The Supreme Court decision of Francis Karioko Murautetu –V- Republic [2017] eKLR  declared  mandatory death sentences to be unconstitutional.  In Jared Koita Injiri –Vs- Republic [2019] eKLR, the Court of Appeal  held thus:

“ In principle, we are persuaded that there is no  rational reason why the  reasoning of the Supreme Court ………. Which holds that the  mandatory death Sentence  is unconstitutional for  depriving the courts discretion to  impose an appropriate sentence depending on the circumstances of each case, should not apply to the Provision   of the Sexual Offences Act, which  do exactly  the same thing. Being so persuaded, we hold that the Provision of Section 8 of the Sexual Offences Act must be interpreted so as not to take away the discretion of the Court in Sentencing.  Those Provisions are indicative if the seriousness with which the Legislature and the Society take the offence of defilement.  In appropriate cases therefore, the Court freely exercising its discretion in sentencing, should be able to impose any of the sentences prescribed, if the  circumstances of the case so demand.  On the other hand, the court cannot be constrained by Section 8 to impose the provided sentences if the circumstances do not demand it.”

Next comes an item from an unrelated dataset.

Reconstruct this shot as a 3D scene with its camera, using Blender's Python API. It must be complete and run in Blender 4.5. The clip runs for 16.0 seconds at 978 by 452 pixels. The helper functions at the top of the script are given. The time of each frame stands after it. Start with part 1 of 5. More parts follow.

This court agrees with the above holding, nay, is bound by the decision.

In the present applications, this court is indeed satisfied that the Applicant has been sufficiently punished.  The Applicant has been in Prison for a period of more than ten (10) years.  Taking into consideration his age (He is 76 years old) this court is persuaded that his continued incarceration will not serve the ends of justice.  During his incarceration, he lost a substantial part of his nuclear family.  In the view of this court, that constitutes psychological punishment for the offence that he committed.  The prosecution is not opposed to the court favourably reviewing the 0A0pplicant’s custodial sentence.

In the premises therefore, the application for resentencing is allowed. The custodial sentence imposed on the Applicant is commuted to the period served. He is ordered set at Liberty forthwith and released from Prison unless otherwise lawfully held.   It is so ordered.

DATED AT KITALE THIS  10TH DAY OF MAY, 2021.